Por encargo del gobierno británico una comisión de expertos (los catedráticos de historia Sir Lawrence Freedman y Sir Martin Gilbert, el diplomático Sir Roderic Lyne, la catedrática de ciencias políticas y miembro de la Cámara de los Lores Lady Prashar, asesorados por Sir Roger Wheeler, ex jefe del Alto Estado Mayor de las Fuerzas Armadas británicas, y Dame Rosalyn Higgins, ex presidenta del Tribunal Internacional de La Haya) bajo la presidencia del diplomático Sir John Chilcot, realizó una exhaustiva encuesta sobre los motivos de la guerra.
El resultado, después de tres años de investigaciones (2009-2012), fue un informe en 12 volúmenes donde se llegaba a la conclusión de que el ataque contra el Irak había carecido de toda justificación. A causa de presiones políticas el contenido de la encuesta no se hizo público hasta 2016.
En 2006 Sadam Husein había sido capturado, juzgado, condenado y ejecutado.
Al margen de que la pena de muerte sea siempre inaceptable, había mil motivos para una condena.
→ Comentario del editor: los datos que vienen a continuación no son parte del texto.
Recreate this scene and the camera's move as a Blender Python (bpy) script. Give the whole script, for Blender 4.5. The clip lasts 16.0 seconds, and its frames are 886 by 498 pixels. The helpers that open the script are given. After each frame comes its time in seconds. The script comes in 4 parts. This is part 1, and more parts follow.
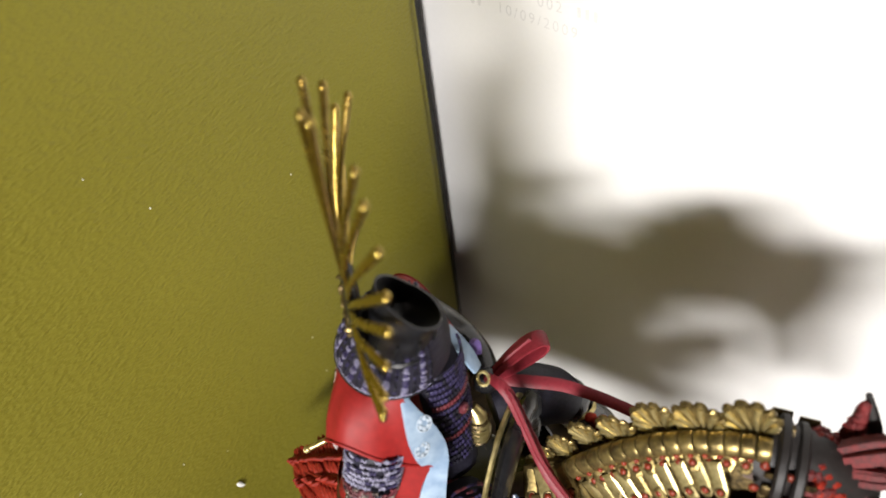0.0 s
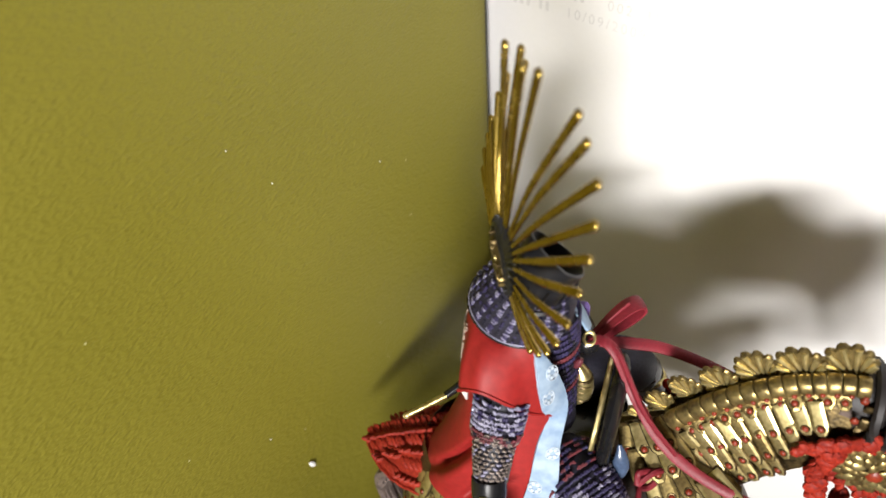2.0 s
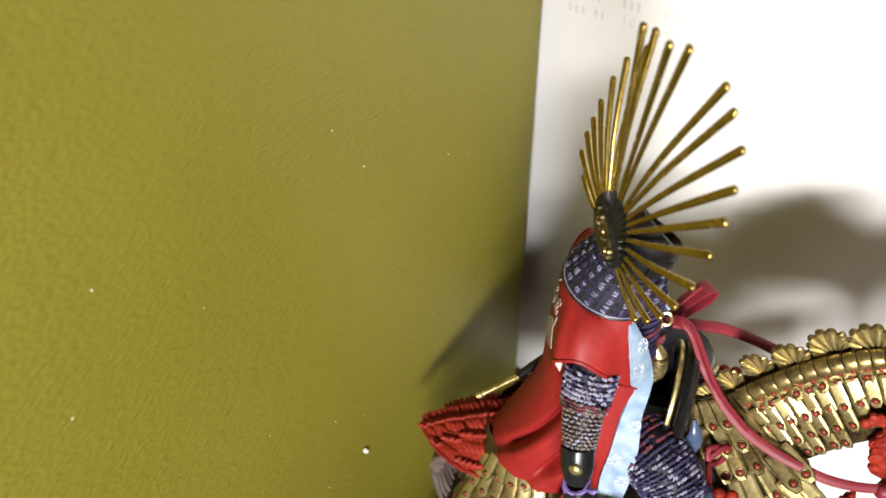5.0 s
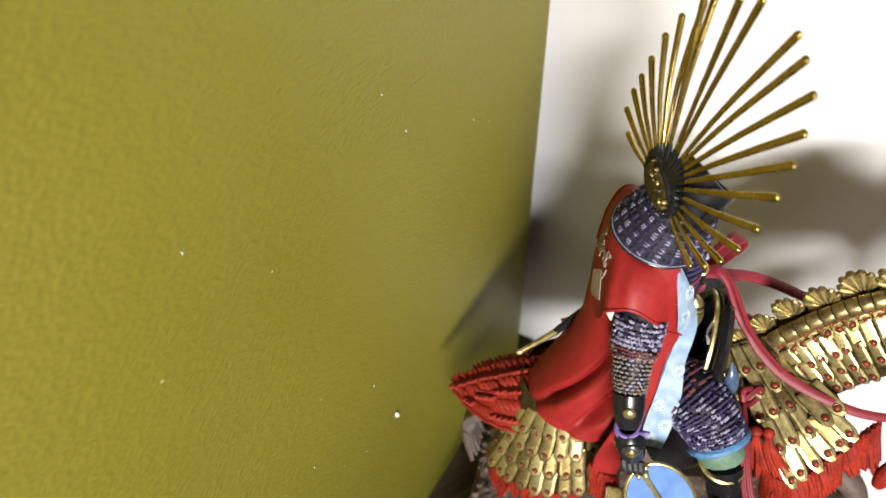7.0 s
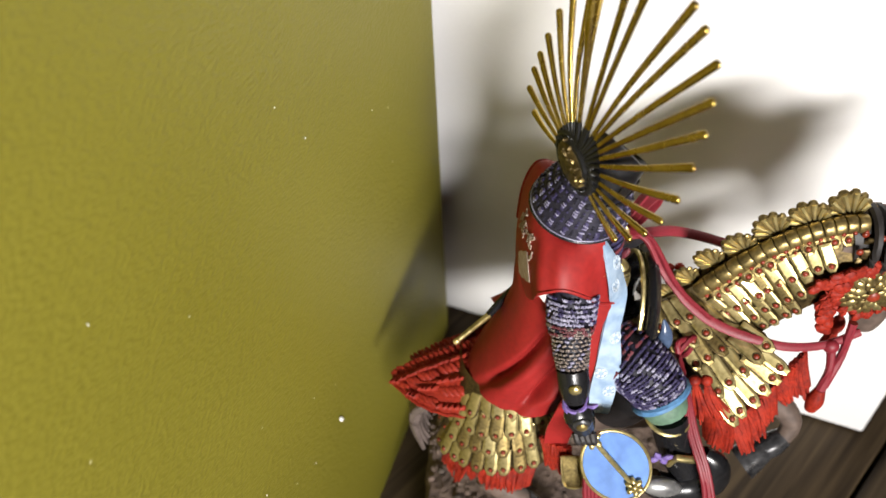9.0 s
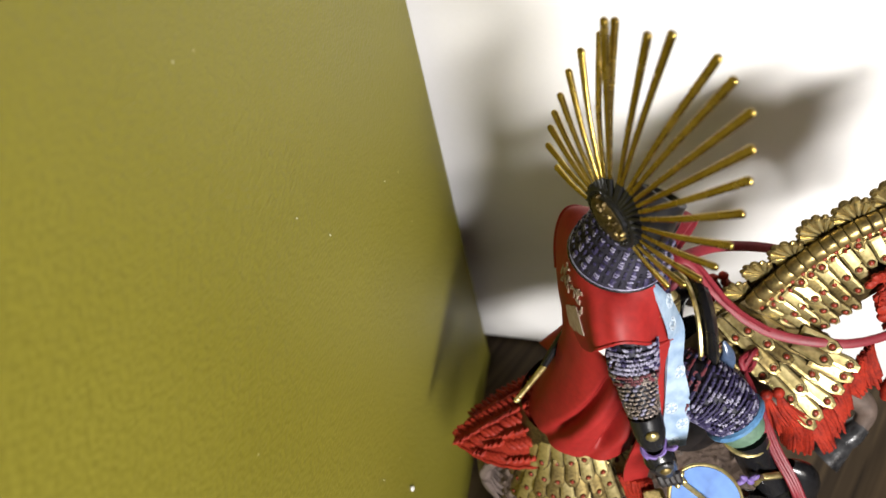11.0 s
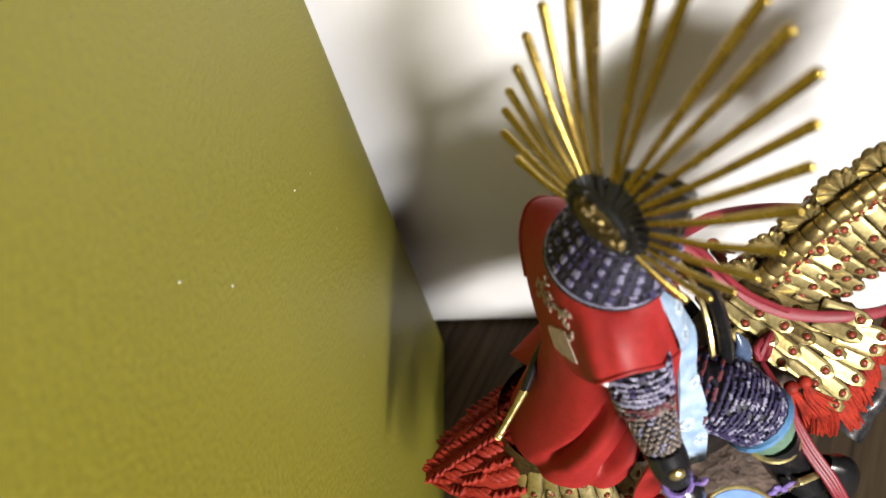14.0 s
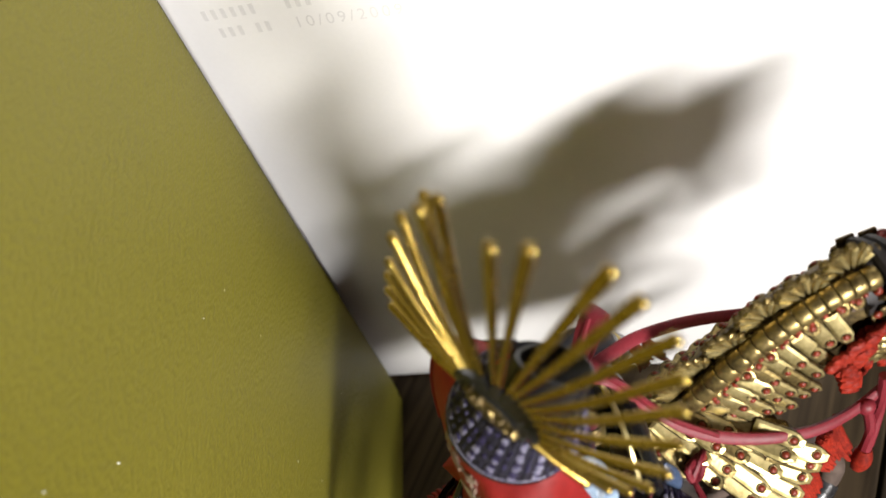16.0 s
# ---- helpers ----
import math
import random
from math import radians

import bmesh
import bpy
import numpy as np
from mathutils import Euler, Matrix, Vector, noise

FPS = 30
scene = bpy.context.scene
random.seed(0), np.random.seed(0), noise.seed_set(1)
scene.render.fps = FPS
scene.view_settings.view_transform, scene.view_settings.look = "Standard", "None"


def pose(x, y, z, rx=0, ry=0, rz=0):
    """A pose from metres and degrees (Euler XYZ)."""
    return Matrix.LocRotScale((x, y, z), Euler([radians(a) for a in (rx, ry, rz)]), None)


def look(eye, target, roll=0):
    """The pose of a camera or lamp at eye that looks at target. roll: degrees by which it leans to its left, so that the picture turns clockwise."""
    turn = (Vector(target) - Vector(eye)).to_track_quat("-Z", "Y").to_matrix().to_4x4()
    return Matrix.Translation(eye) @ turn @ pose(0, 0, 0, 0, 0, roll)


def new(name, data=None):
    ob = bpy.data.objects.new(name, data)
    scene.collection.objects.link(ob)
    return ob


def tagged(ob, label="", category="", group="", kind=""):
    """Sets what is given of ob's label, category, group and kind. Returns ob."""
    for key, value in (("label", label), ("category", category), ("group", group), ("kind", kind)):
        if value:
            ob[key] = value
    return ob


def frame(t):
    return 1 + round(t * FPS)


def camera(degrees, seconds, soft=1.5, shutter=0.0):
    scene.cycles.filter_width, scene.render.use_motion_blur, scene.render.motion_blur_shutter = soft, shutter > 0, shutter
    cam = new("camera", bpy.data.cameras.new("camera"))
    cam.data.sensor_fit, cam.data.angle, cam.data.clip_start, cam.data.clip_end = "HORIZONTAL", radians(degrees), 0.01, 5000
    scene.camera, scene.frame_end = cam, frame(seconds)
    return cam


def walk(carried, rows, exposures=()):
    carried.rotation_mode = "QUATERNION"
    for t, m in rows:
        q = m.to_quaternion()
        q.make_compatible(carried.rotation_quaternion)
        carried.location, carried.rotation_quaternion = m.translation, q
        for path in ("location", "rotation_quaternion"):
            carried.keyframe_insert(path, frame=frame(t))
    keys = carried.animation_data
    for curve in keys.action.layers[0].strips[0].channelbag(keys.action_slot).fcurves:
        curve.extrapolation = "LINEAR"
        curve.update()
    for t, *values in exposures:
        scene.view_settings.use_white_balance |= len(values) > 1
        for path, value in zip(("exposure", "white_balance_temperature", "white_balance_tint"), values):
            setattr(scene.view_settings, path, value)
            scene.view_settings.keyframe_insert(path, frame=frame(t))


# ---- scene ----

Ahora bien, los responsables occidentales de una guerra a todas luces injustificable y espantosamente mortífera no han tenido que responder ante ningún tribunal por los flagrantes y gravísimos hechos que pesan sobre ellos.
Lo determinante en este conflicto fueron los intereses económicos tanto de la industria petrolera como de la militar, ambas con fuertes vínculos en el gabinete de George Bush.